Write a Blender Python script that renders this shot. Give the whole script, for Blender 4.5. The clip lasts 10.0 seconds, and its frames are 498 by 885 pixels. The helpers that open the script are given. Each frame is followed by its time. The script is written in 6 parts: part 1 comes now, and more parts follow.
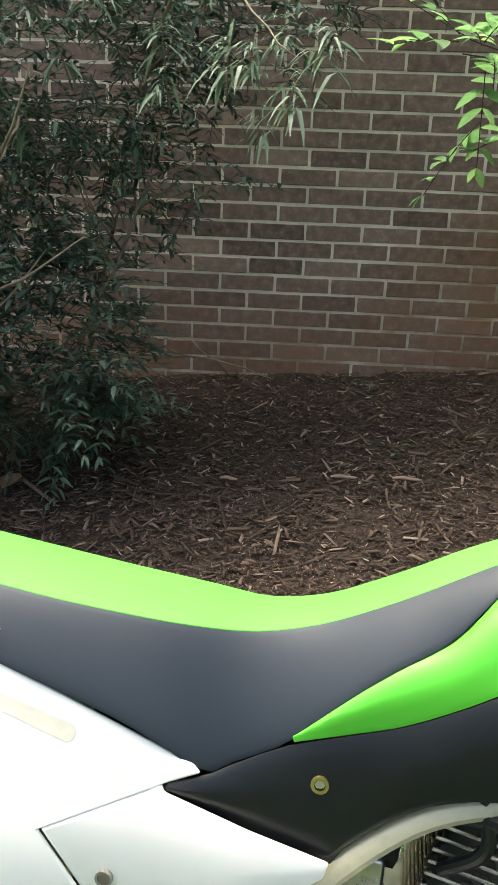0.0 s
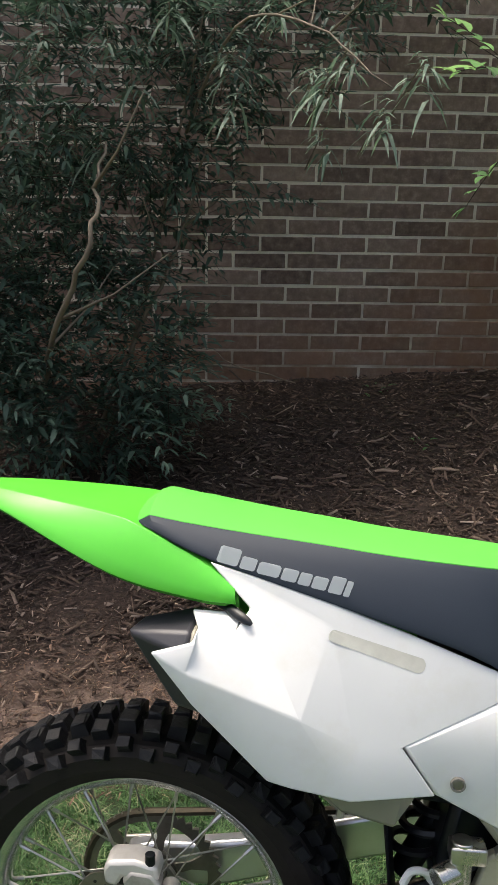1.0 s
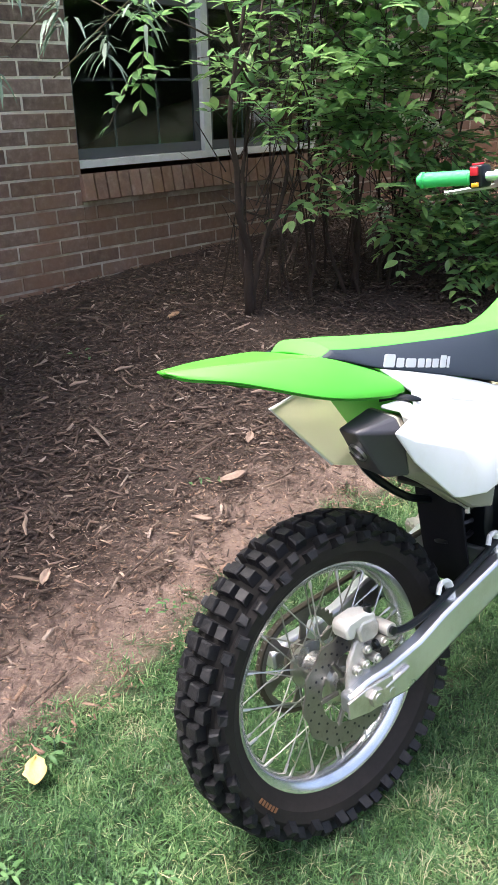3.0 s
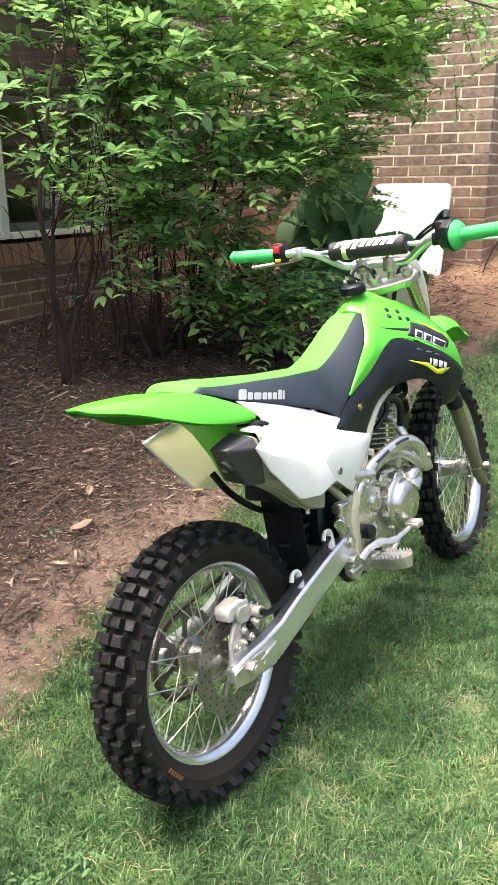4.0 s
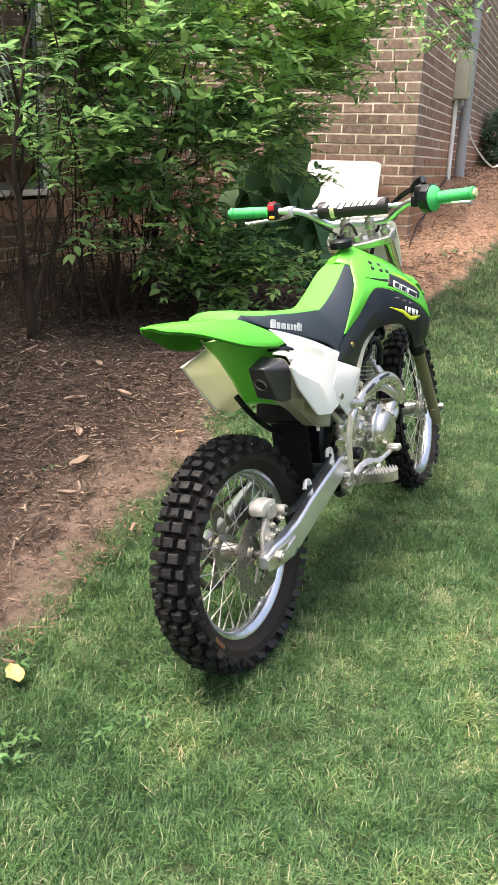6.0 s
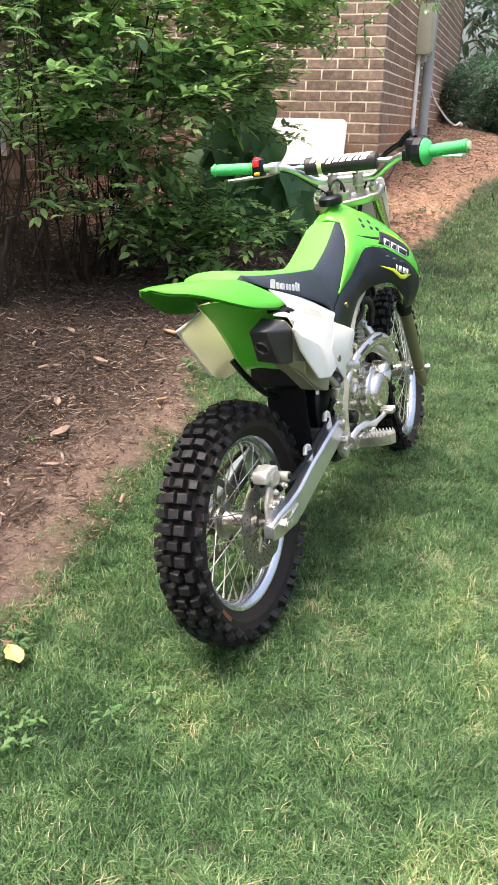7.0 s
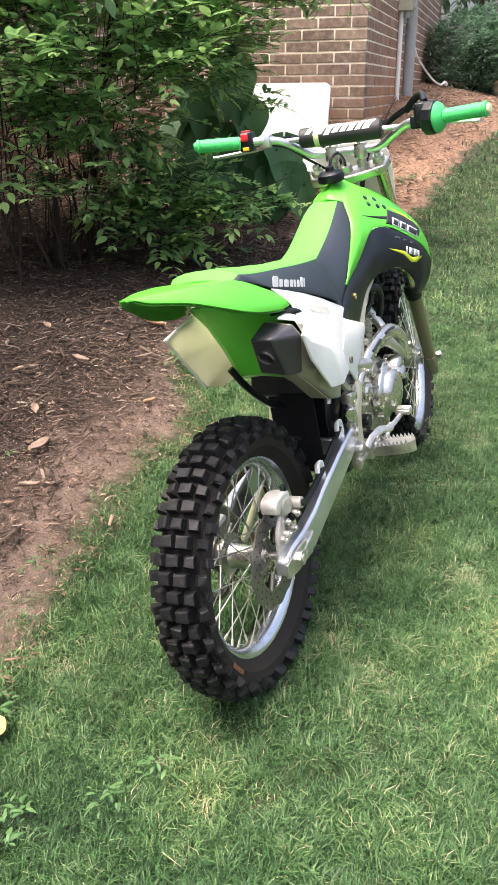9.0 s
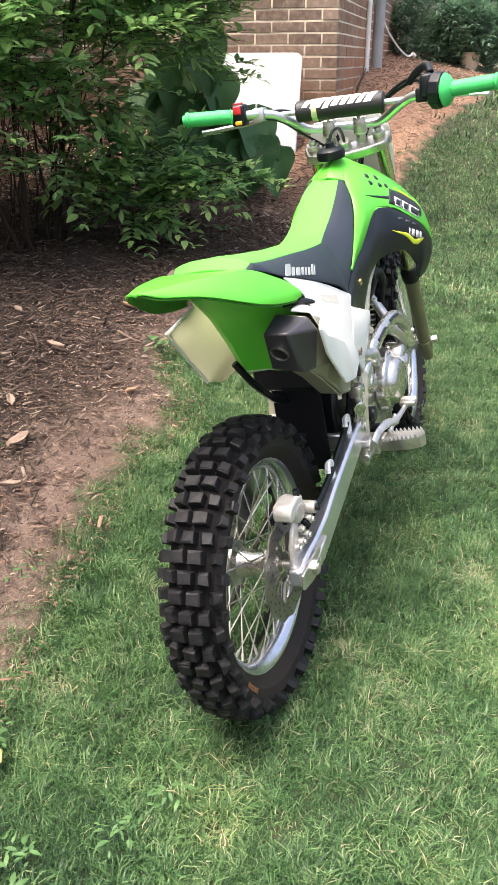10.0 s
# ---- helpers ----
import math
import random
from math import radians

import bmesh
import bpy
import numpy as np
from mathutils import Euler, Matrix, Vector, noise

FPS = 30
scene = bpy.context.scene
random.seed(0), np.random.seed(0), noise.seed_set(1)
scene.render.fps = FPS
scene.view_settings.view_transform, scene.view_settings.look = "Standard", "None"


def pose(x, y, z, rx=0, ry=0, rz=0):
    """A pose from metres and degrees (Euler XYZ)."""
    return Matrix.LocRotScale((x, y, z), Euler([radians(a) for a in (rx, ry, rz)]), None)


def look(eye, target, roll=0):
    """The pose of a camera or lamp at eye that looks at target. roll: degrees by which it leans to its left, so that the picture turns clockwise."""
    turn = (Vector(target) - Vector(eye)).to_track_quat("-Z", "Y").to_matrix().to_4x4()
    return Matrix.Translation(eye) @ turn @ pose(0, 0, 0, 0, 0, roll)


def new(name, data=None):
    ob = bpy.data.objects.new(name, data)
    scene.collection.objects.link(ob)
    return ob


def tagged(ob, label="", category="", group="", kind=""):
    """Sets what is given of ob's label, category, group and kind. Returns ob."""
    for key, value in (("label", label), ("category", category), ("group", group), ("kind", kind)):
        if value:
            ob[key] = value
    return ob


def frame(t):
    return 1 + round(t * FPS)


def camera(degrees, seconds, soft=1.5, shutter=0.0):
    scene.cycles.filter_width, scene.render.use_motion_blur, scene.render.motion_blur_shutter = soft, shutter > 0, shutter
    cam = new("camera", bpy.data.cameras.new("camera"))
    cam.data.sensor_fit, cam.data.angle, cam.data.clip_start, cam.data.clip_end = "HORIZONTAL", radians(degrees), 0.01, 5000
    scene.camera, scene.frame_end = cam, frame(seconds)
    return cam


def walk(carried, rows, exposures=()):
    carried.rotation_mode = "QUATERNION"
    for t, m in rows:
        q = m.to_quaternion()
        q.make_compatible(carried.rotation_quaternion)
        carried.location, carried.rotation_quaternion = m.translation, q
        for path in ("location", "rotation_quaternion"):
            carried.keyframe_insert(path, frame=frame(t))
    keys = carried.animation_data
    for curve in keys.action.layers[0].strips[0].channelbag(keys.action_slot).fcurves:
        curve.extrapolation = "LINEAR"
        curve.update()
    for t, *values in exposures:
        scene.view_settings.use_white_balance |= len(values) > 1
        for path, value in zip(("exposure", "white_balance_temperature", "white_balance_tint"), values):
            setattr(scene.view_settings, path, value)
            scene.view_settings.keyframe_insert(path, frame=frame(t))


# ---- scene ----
cam = camera(34.5, 10.0)
PATH = [
    (0, (-0.448, 0.36, 1.237), (-0.528, 2.239, 0.556), 2.2),
    (0.3, (-0.56, 0.245, 1.229), (-0.657, 2.139, 0.594), 1.7),
    (0.5, (-0.643, 0.196, 1.243), (-0.686, 2.088, 0.598), 1.6),
    (1, (-0.873, 0.207, 1.241), (-0.773, 2.096, 0.594), 1.1),
    (1.5, (-1.128, 0.265, 1.228), (-0.642, 2.083, 0.549), 2.0),
    (2, (-1.401, 0.236, 1.193), (-0.498, 1.867, 0.47), -0.0),
    (2.2, (-1.476, 0.244, 1.19), (-0.498, 1.821, 0.443), -0.7),
    (3.3, (-2.008, 0.355, 1.211), (-0.572, 1.52, 0.449), -1.3),
    (3.5, (-2.072, 0.353, 1.215), (-0.557, 1.434, 0.482), -1.0),
    (4, (-2.226, 0.278, 1.227), (-0.552, 1.183, 0.61), -0.6),
    (4.5, (-2.423, 0.167, 1.223), (-0.698, 1.002, 0.651), 0.3),
    (5, (-2.506, 0.16, 1.205), (-0.77, 0.968, 0.628), 1.4),
    (5.5, (-2.567, 0.241, 1.195), (-0.821, 1.009, 0.594), 1.6),
    (5.7, (-2.604, 0.317, 1.188), (-0.851, 1.05, 0.565), 1.6),
    (6.8, (-2.647, 0.494, 1.17), (-0.881, 1.073, 0.432), 2.0),
    (7, (-2.608, 0.517, 1.158), (-0.839, 1.086, 0.419), 1.5),
    (7.5, (-2.521, 0.569, 1.173), (-0.755, 1.149, 0.435), 0.1),
    (8, (-2.432, 0.595, 1.168), (-0.668, 1.164, 0.416), -0.8),
    (8.5, (-2.386, 0.613, 1.163), (-0.627, 1.165, 0.387), -0.8),
    (9, (-2.355, 0.636, 1.162), (-0.603, 1.167, 0.357), -0.5),
    (9.5, (-2.3, 0.697, 1.156), (-0.55, 1.182, 0.316), -0.1),
    (10, (-2.255, 0.761, 1.159), (-0.502, 1.193, 0.298), 0.0),
]
EXPOSURES = [(0.0, 1.63, 6900, 3), (0.3, 1.38, 6800, 4), (0.6, 1.01, 6870, 9), (1.0, 0.82, 6620, 9), (1.5, 0.43, 6870, 10), (2.0, 0.7, 7150, 13), (2.3, 1.13, 6970, 14), (3.3, 1.9, 5960, 13), (4.0, 1.76, 6710, 9), (5.0, 1.6, 6910, 11), (5.5, 1.57, 6860, 10), (7.0, 1.64, 6660, 13), (10.0, 1.64, 6560, 13)]
walk(cam, [(t, look(eye, target, roll)) for t, eye, target, roll in PATH], EXPOSURES)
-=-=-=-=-
**Direction:**
Reproduce the material above exactly, first line through the line that contains "from math import radians", minus the pictures.

**Exercise answer:**
Write a Blender Python script that renders this shot. Give the whole script, for Blender 4.5. The clip lasts 10.0 seconds, and its frames are 498 by 885 pixels. The helpers that open the script are given. Each frame is followed by its time. The script is written in 6 parts: part 1 comes now, and more parts follow.
0.0 s
1.0 s
3.0 s
4.0 s
6.0 s
7.0 s
9.0 s
10.0 s
# ---- helpers ----
import math
import random
from math import radians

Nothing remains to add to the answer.